From Steve Jobs and Apple to Jeff Bezos and Amazon, some brands are inextricably connected to their founders.
But what happens to a company’s reputation when its founder is shown to be a scoundrel?
University of Georgia consumer psychology researcher Julio Sevilla wanted to know what happens when “main character” CEOs and founders are booted for bad behavior. Do the company brands suffer or soar?
“These days, CEOs are personalities,” said Sevilla, who serves as the L. Edmund Rast Chair of Business and professor of marketing at UGA’s Terry College of Business. “Because of the internet and in this era of hyper information, if you are the founder or CEO of a big company, you’re a celebrity. It wasn’t like that 20 years ago, but today CEOs are public figures.
“Whatever actions they commit become public and can be tied to a company.”
Sevilla and his co-authors started thinking about the connections between company reputation and CEO scandals in the wake of the #MeToo movement. They found sometimes a leader’s tie to the brand’s identity is too important to let them go.
Sevilla worked with Lan Anh Ton, a former Terry Ph.D. student who is now at Texas Christian University, and former Terry researcher Rosanna K. Smith. Their paper, Morality and Continuity Authenticity Tradeoffs in the Removal of Unethical Founders, was recently published by the Journal of the Association for Consumer Research.
“It’s not always straightforward whether a company benefits or not from dismissing a founder or a CEO after they suffered some kind of scandal,” he said. “We tried to understand when dismissing the CEO or founder — regardless of moral or even legal considerations — has a positive or negative effect on the company.”
Sevilla and his co-authors conducted studies asking several hundred participants about their opinions of corporate executives demonstrating bad behavior.
For instance, in one study, participants were told about a coffee chain founder who made a sexist comment during a board meeting. Participants rated their intention to buy from the brand and its authenticity.
The corporate leader’s role (founder vs. hired CEO), severity of the transgression, and nature of the transgression were tested in subsequent scenarios.
In the modern marketplace, consumers will reward companies they see as taking moral stands on social and ethical issues — but they also prize authenticity, Sevilla said.
Anything departing from the brand’s founding essence — including firing a charismatic founder — can be seen as lessening the brand’s authenticity.
Sevilla’s team found tension was in play when their hypothetical founders behaved badly. When the founder in the team’s study was reported to making a sexist comment at a board meeting, the company didn’t benefit from firing him. The company benefits for standing against sexism were negated by a perceived loss of authenticity, Sevilla said.
“We found that it depends on how related the transgression is to the mission of the company and also the severity of the transgression,” he said. “It may be the case that milder transgressions may be tolerated by consumers if they’re not closely linked to the mission of the company.”
The only time firing the problematic founder improved the corporate image is if a founder’s transgression was especially egregious, or if the transgression violated the company’s core values. Then, the company was better off parting ways with the founder.

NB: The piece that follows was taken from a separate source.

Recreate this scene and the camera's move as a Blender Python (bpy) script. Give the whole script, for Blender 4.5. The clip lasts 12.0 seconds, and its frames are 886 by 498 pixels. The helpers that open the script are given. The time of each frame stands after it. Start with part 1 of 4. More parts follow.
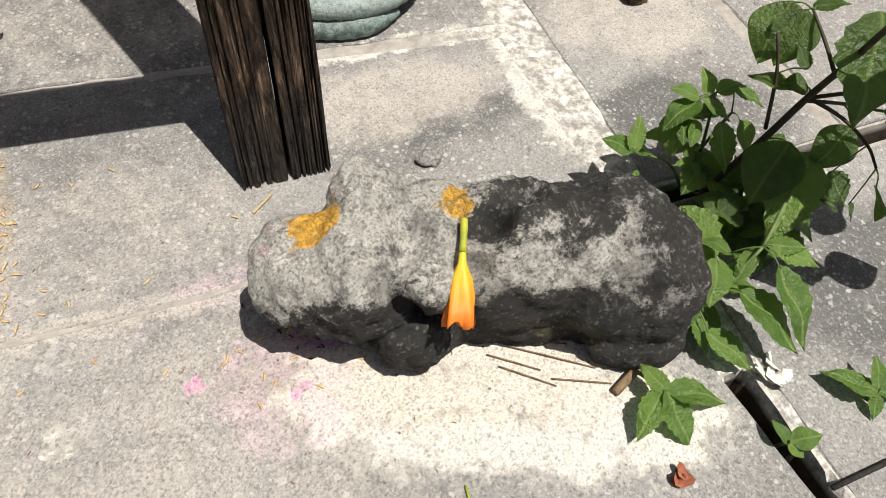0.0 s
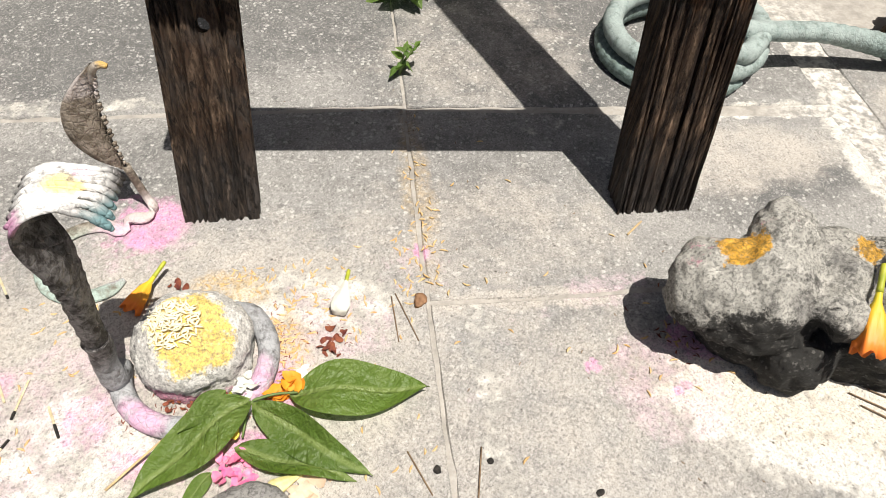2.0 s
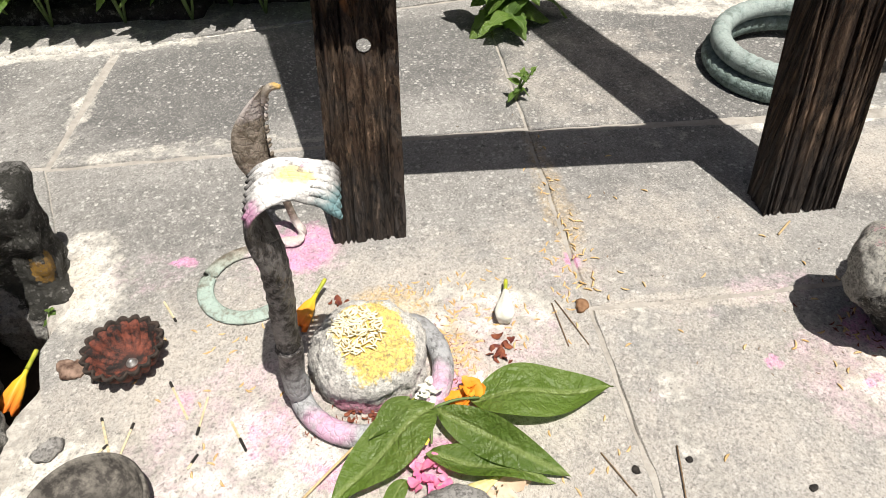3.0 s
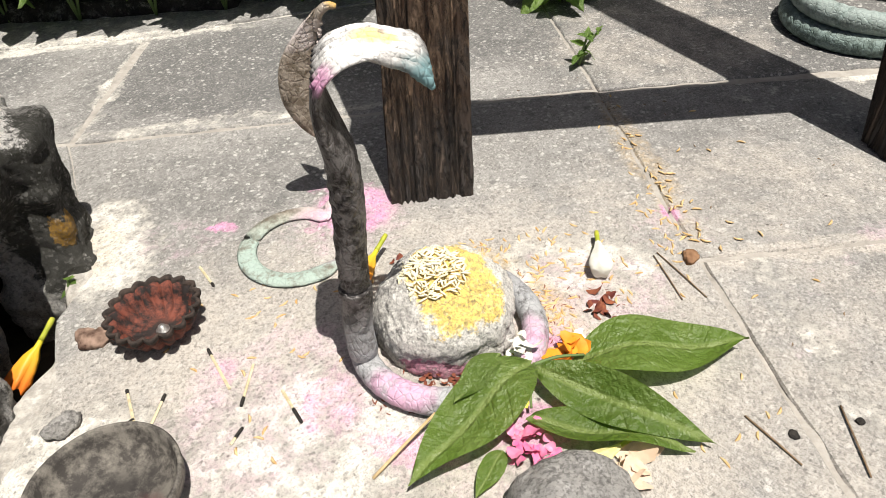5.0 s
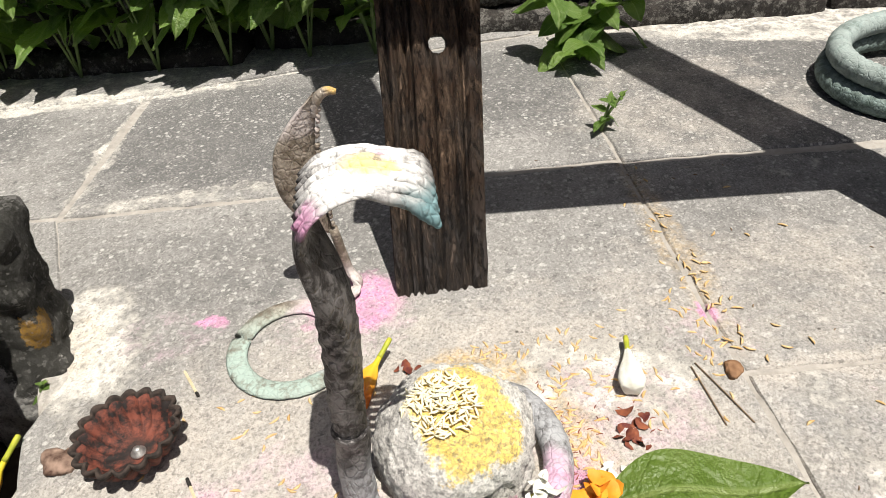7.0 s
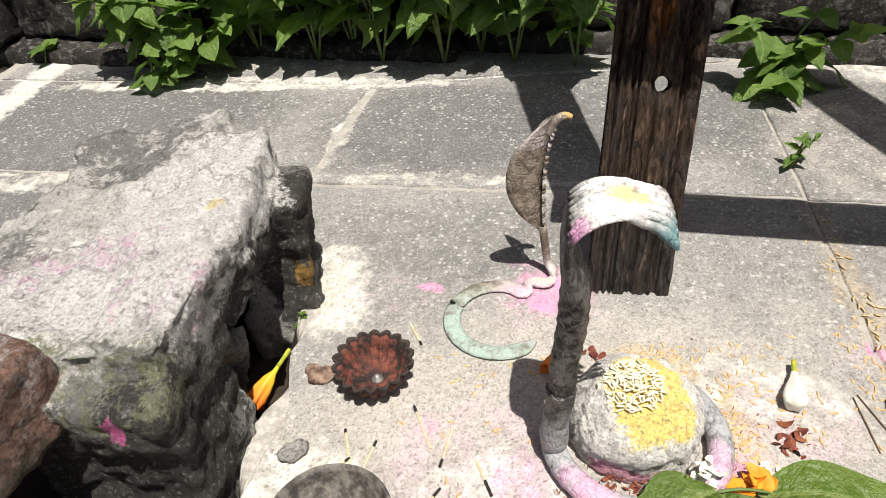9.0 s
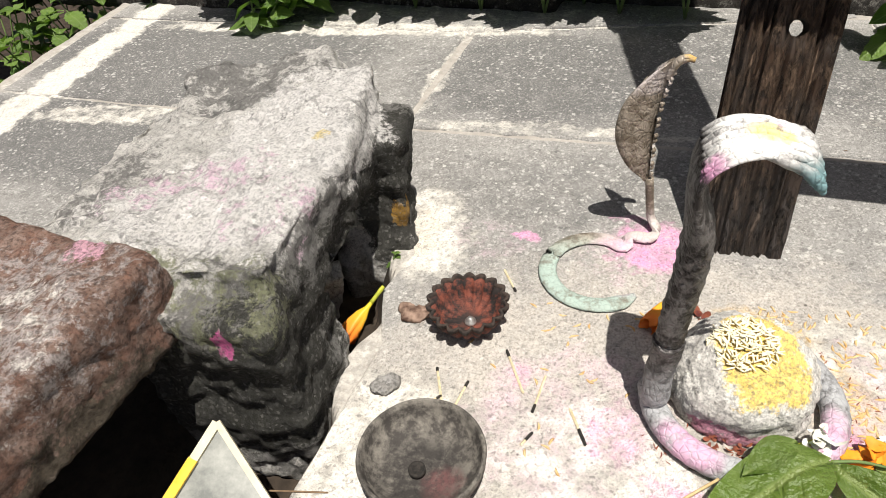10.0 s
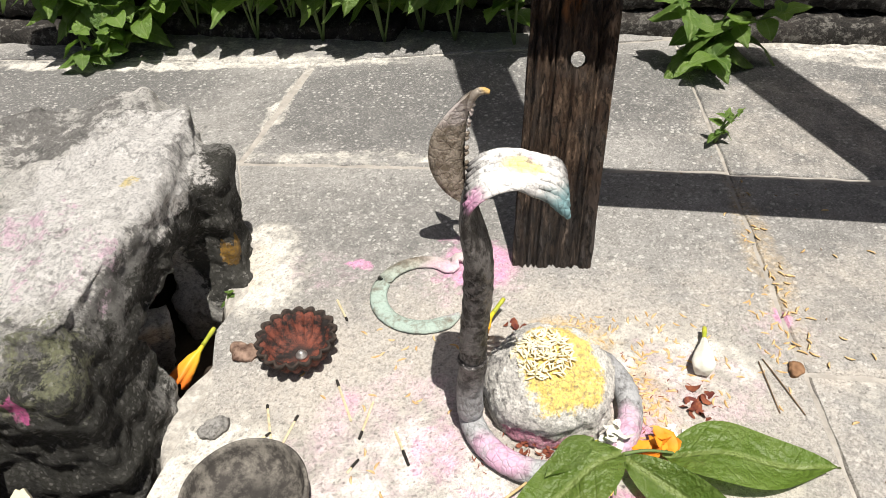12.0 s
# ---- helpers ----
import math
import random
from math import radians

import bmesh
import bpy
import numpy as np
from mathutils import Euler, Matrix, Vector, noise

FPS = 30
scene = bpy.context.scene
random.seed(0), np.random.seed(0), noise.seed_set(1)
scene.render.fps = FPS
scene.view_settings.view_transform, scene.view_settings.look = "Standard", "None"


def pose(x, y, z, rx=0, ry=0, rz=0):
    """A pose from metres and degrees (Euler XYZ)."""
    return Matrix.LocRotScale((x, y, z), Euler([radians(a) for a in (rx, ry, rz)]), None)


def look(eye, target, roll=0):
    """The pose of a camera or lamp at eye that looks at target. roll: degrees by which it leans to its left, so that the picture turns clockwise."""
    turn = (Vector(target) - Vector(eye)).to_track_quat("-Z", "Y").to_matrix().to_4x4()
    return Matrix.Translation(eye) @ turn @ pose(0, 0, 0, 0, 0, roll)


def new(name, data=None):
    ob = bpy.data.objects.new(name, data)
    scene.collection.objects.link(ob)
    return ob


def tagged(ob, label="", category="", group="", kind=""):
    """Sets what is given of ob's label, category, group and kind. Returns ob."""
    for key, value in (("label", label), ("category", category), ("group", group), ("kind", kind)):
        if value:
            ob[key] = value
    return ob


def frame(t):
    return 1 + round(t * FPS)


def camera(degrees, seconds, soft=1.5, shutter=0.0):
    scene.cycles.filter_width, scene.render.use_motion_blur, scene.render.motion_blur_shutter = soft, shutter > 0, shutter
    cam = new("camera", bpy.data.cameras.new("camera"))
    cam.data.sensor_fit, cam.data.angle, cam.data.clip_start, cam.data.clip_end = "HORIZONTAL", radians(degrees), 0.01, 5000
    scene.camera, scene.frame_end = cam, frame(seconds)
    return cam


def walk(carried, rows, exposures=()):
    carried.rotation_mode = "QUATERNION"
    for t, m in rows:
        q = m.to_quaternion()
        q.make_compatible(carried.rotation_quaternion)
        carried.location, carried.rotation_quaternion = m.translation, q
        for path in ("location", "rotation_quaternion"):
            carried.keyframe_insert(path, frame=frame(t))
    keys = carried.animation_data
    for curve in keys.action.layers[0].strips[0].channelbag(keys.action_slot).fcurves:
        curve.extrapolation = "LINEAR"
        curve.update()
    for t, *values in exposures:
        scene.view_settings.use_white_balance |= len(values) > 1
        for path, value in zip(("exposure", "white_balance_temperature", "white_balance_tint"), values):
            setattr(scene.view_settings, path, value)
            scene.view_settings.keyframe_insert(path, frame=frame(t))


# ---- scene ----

Sevilla’s team tested that last scenario by telling participants about the founder of a size-inclusive women’s clothing company where the founder was accused of harassing employees about their weight. Since the founder’s transgression directly opposed the brand’s body-positive reputation, consumers felt the company had maintained authenticity by firing the founder.
In other scenarios, the team tested the impact of firing a hired CEO who behaved badly instead of a founder. Companies were always better cutting ties to them, Sevilla said.
“If the CEO is not a founder and not closely linked to the company, it is better to just let them go,” he said. “There’s no benefit to keeping them because they don’t convey any value to the brand. You may create value operationally but not in terms of brand identity or image.”
There are times when problematic leaders need to go, whether it’s damaging to a company’s brand or not, Sevilla concluded. But it’s important to understand the impact founders and leaders have on their brands to understand why certain companies hold onto besmirched executives while others cut ties.